-------- Records for this task --------
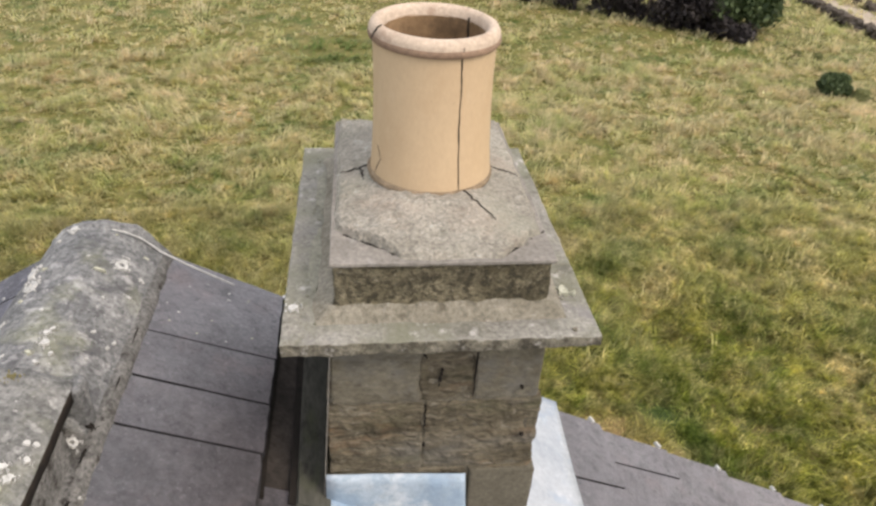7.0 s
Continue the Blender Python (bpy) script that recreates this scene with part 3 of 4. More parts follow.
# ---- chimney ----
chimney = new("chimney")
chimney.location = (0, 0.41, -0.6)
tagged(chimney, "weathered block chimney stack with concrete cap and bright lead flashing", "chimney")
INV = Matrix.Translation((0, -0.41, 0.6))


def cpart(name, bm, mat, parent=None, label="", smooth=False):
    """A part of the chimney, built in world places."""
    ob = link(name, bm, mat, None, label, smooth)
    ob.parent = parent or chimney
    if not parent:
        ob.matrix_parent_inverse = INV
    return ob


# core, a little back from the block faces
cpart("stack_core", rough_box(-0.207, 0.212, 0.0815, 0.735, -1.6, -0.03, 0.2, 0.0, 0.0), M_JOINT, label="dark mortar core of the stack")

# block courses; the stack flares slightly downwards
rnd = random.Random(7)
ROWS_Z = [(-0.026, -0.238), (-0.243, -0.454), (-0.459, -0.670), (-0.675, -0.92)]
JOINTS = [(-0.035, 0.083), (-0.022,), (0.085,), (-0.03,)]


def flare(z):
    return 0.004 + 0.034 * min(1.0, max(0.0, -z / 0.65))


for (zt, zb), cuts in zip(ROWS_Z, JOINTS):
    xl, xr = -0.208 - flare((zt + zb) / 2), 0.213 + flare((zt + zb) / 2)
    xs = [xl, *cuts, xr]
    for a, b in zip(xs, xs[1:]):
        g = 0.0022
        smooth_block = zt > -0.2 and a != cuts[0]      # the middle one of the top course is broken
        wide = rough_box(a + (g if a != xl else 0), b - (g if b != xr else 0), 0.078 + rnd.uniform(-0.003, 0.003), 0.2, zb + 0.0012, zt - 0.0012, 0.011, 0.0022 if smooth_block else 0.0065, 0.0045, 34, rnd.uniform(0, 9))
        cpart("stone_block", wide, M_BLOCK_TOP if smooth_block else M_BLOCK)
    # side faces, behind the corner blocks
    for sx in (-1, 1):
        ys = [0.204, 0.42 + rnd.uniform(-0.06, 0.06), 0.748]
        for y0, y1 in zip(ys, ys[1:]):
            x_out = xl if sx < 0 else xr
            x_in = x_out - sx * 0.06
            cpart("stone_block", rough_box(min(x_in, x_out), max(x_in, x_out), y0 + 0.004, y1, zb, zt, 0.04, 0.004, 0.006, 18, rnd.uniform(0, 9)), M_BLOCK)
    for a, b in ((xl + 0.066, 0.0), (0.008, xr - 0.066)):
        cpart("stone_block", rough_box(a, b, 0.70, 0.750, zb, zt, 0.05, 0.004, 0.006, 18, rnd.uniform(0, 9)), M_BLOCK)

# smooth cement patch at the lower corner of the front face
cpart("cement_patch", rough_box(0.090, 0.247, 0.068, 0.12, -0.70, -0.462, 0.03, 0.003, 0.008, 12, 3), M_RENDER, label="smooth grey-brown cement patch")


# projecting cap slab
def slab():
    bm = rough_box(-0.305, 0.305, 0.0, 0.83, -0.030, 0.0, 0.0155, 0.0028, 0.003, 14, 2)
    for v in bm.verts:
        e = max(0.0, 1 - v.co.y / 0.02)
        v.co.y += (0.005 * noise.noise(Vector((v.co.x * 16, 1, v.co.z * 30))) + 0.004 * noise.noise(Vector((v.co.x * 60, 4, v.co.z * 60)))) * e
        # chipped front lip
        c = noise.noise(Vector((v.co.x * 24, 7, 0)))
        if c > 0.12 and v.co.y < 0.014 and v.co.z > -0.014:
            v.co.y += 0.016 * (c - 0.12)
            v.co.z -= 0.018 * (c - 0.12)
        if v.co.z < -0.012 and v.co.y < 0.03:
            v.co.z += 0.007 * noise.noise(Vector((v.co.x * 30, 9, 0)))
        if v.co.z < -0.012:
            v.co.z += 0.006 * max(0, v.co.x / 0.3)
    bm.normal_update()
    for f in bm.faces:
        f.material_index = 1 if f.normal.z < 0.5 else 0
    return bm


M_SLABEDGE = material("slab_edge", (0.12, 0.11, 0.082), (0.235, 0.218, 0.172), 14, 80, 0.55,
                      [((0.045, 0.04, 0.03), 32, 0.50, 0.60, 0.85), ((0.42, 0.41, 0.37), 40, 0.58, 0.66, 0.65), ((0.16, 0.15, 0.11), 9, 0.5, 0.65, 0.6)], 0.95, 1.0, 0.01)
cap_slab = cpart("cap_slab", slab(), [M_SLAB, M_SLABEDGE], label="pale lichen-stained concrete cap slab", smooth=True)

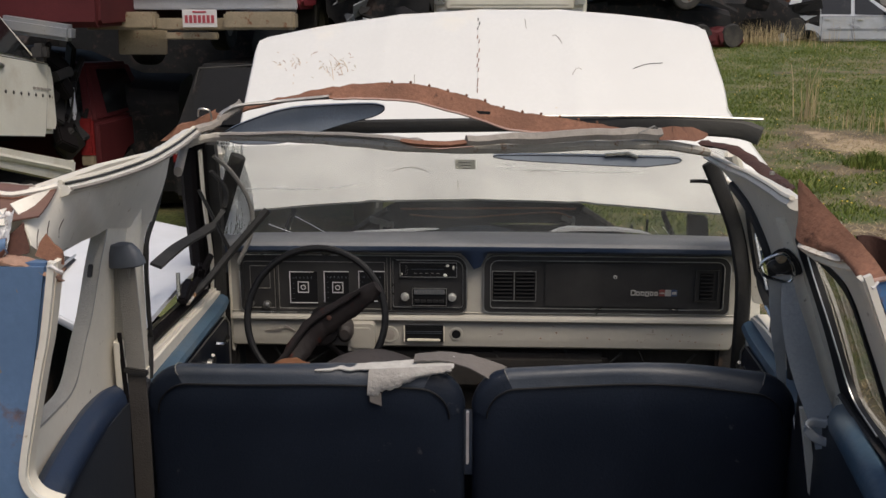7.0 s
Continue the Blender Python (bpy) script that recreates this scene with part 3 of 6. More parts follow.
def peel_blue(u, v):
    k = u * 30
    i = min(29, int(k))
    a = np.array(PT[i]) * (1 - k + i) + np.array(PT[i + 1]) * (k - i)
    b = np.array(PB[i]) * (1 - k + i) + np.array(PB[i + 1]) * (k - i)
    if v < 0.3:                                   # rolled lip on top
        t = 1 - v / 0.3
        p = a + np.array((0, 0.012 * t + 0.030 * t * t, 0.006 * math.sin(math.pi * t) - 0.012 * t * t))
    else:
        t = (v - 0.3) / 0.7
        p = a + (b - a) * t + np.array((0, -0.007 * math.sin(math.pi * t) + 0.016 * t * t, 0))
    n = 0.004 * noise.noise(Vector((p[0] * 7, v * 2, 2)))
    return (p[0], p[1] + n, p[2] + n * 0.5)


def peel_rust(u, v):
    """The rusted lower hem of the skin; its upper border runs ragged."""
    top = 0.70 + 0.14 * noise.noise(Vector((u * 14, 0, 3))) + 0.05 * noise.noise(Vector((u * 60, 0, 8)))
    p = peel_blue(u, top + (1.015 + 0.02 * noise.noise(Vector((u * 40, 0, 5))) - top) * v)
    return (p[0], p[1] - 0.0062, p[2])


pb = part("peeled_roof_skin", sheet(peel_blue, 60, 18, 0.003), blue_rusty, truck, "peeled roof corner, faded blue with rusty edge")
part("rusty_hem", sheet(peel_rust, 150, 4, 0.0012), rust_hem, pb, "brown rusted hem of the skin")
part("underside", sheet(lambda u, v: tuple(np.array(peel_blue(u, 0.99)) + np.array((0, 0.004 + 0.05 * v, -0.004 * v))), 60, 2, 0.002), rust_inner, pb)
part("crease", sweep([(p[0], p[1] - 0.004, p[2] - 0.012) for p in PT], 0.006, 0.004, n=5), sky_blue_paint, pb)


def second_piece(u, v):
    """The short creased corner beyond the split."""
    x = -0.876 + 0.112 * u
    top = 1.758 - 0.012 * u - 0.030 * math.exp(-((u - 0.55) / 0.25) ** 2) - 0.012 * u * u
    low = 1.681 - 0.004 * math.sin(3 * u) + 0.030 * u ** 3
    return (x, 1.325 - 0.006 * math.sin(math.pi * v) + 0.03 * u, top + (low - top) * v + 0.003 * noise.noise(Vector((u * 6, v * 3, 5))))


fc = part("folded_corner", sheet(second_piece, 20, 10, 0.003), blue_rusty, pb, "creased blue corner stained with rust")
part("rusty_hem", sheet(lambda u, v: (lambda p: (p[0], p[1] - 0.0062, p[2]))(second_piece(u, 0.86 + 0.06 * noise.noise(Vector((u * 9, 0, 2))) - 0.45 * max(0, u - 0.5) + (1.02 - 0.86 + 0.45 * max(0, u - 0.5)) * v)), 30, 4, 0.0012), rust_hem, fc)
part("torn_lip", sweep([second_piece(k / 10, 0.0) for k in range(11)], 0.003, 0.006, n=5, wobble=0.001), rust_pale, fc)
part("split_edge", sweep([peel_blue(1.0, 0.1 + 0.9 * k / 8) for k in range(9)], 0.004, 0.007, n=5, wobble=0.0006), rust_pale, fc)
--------
Each entry gets copied exactly; the pictures stay out.

7.0 s
Continue the Blender Python (bpy) script that recreates this scene with part 3 of 4. More parts follow.
# ---- chimney ----
chimney = new("chimney")
chimney.location = (0, 0.41, -0.6)
tagged(chimney, "weathered block chimney stack with concrete cap and bright lead flashing", "chimney")
INV = Matrix.Translation((0, -0.41, 0.6))


def cpart(name, bm, mat, parent=None, label="", smooth=False):
    """A part of the chimney, built in world places."""
    ob = link(name, bm, mat, None, label, smooth)
    ob.parent = parent or chimney
    if not parent:
        ob.matrix_parent_inverse = INV
    return ob


# core, a little back from the block faces
cpart("stack_core", rough_box(-0.207, 0.212, 0.0815, 0.735, -1.6, -0.03, 0.2, 0.0, 0.0), M_JOINT, label="dark mortar core of the stack")

# block courses; the stack flares slightly downwards
rnd = random.Random(7)
ROWS_Z = [(-0.026, -0.238), (-0.243, -0.454), (-0.459, -0.670), (-0.675, -0.92)]
JOINTS = [(-0.035, 0.083), (-0.022,), (0.085,), (-0.03,)]


def flare(z):
    return 0.004 + 0.034 * min(1.0, max(0.0, -z / 0.65))


for (zt, zb), cuts in zip(ROWS_Z, JOINTS):
    xl, xr = -0.208 - flare((zt + zb) / 2), 0.213 + flare((zt + zb) / 2)
    xs = [xl, *cuts, xr]
    for a, b in zip(xs, xs[1:]):
        g = 0.0022
        smooth_block = zt > -0.2 and a != cuts[0]      # the middle one of the top course is broken
        wide = rough_box(a + (g if a != xl else 0), b - (g if b != xr else 0), 0.078 + rnd.uniform(-0.003, 0.003), 0.2, zb + 0.0012, zt - 0.0012, 0.011, 0.0022 if smooth_block else 0.0065, 0.0045, 34, rnd.uniform(0, 9))
        cpart("stone_block", wide, M_BLOCK_TOP if smooth_block else M_BLOCK)
    # side faces, behind the corner blocks
    for sx in (-1, 1):
        ys = [0.204, 0.42 + rnd.uniform(-0.06, 0.06), 0.748]
        for y0, y1 in zip(ys, ys[1:]):
            x_out = xl if sx < 0 else xr
            x_in = x_out - sx * 0.06
            cpart("stone_block", rough_box(min(x_in, x_out), max(x_in, x_out), y0 + 0.004, y1, zb, zt, 0.04, 0.004, 0.006, 18, rnd.uniform(0, 9)), M_BLOCK)
    for a, b in ((xl + 0.066, 0.0), (0.008, xr - 0.066)):
        cpart("stone_block", rough_box(a, b, 0.70, 0.750, zb, zt, 0.05, 0.004, 0.006, 18, rnd.uniform(0, 9)), M_BLOCK)

# smooth cement patch at the lower corner of the front face
cpart("cement_patch", rough_box(0.090, 0.247, 0.068, 0.12, -0.70, -0.462, 0.03, 0.003, 0.008, 12, 3), M_RENDER, label="smooth grey-brown cement patch")


# projecting cap slab
def slab():
    bm = rough_box(-0.305, 0.305, 0.0, 0.83, -0.030, 0.0, 0.0155, 0.0028, 0.003, 14, 2)
    for v in bm.verts:
        e = max(0.0, 1 - v.co.y / 0.02)
        v.co.y += (0.005 * noise.noise(Vector((v.co.x * 16, 1, v.co.z * 30))) + 0.004 * noise.noise(Vector((v.co.x * 60, 4, v.co.z * 60)))) * e
        # chipped front lip
        c = noise.noise(Vector((v.co.x * 24, 7, 0)))
        if c > 0.12 and v.co.y < 0.014 and v.co.z > -0.014:
            v.co.y += 0.016 * (c - 0.12)
            v.co.z -= 0.018 * (c - 0.12)
        if v.co.z < -0.012 and v.co.y < 0.03:
            v.co.z += 0.007 * noise.noise(Vector((v.co.x * 30, 9, 0)))
        if v.co.z < -0.012:
            v.co.z += 0.006 * max(0, v.co.x / 0.3)
    bm.normal_update()
    for f in bm.faces:
        f.material_index = 1 if f.normal.z < 0.5 else 0
    return bm


M_SLABEDGE = material("slab_edge", (0.12, 0.11, 0.082), (0.235, 0.218, 0.172), 14, 80, 0.55,
                      [((0.045, 0.04, 0.03), 32, 0.50, 0.60, 0.85), ((0.42, 0.41, 0.37), 40, 0.58, 0.66, 0.65), ((0.16, 0.15, 0.11), 9, 0.5, 0.65, 0.6)], 0.95, 1.0, 0.01)
cap_slab = cpart("cap_slab", slab(), [M_SLAB, M_SLABEDGE], label="pale lichen-stained concrete cap slab", smooth=True)

7.0 s
Continue the Blender Python (bpy) script that recreates this scene with part 3 of 6. More parts follow.
def peel_blue(u, v):
    k = u * 30
    i = min(29, int(k))
    a = np.array(PT[i]) * (1 - k + i) + np.array(PT[i + 1]) * (k - i)
    b = np.array(PB[i]) * (1 - k + i) + np.array(PB[i + 1]) * (k - i)
    if v < 0.3:                                   # rolled lip on top
        t = 1 - v / 0.3
        p = a + np.array((0, 0.012 * t + 0.030 * t * t, 0.006 * math.sin(math.pi * t) - 0.012 * t * t))
    else:
        t = (v - 0.3) / 0.7
        p = a + (b - a) * t + np.array((0, -0.007 * math.sin(math.pi * t) + 0.016 * t * t, 0))
    n = 0.004 * noise.noise(Vector((p[0] * 7, v * 2, 2)))
    return (p[0], p[1] + n, p[2] + n * 0.5)


def peel_rust(u, v):
    """The rusted lower hem of the skin; its upper border runs ragged."""
    top = 0.70 + 0.14 * noise.noise(Vector((u * 14, 0, 3))) + 0.05 * noise.noise(Vector((u * 60, 0, 8)))
    p = peel_blue(u, top + (1.015 + 0.02 * noise.noise(Vector((u * 40, 0, 5))) - top) * v)
    return (p[0], p[1] - 0.0062, p[2])


pb = part("peeled_roof_skin", sheet(peel_blue, 60, 18, 0.003), blue_rusty, truck, "peeled roof corner, faded blue with rusty edge")
part("rusty_hem", sheet(peel_rust, 150, 4, 0.0012), rust_hem, pb, "brown rusted hem of the skin")
part("underside", sheet(lambda u, v: tuple(np.array(peel_blue(u, 0.99)) + np.array((0, 0.004 + 0.05 * v, -0.004 * v))), 60, 2, 0.002), rust_inner, pb)
part("crease", sweep([(p[0], p[1] - 0.004, p[2] - 0.012) for p in PT], 0.006, 0.004, n=5), sky_blue_paint, pb)


def second_piece(u, v):
    """The short creased corner beyond the split."""
    x = -0.876 + 0.112 * u
    top = 1.758 - 0.012 * u - 0.030 * math.exp(-((u - 0.55) / 0.25) ** 2) - 0.012 * u * u
    low = 1.681 - 0.004 * math.sin(3 * u) + 0.030 * u ** 3
    return (x, 1.325 - 0.006 * math.sin(math.pi * v) + 0.03 * u, top + (low - top) * v + 0.003 * noise.noise(Vector((u * 6, v * 3, 5))))


fc = part("folded_corner", sheet(second_piece, 20, 10, 0.003), blue_rusty, pb, "creased blue corner stained with rust")
part("rusty_hem", sheet(lambda u, v: (lambda p: (p[0], p[1] - 0.0062, p[2]))(second_piece(u, 0.86 + 0.06 * noise.noise(Vector((u * 9, 0, 2))) - 0.45 * max(0, u - 0.5) + (1.02 - 0.86 + 0.45 * max(0, u - 0.5)) * v)), 30, 4, 0.0012), rust_hem, fc)
part("torn_lip", sweep([second_piece(k / 10, 0.0) for k in range(11)], 0.003, 0.006, n=5, wobble=0.001), rust_pale, fc)
part("split_edge", sweep([peel_blue(1.0, 0.1 + 0.9 * k / 8) for k in range(9)], 0.004, 0.007, n=5, wobble=0.0006), rust_pale, fc)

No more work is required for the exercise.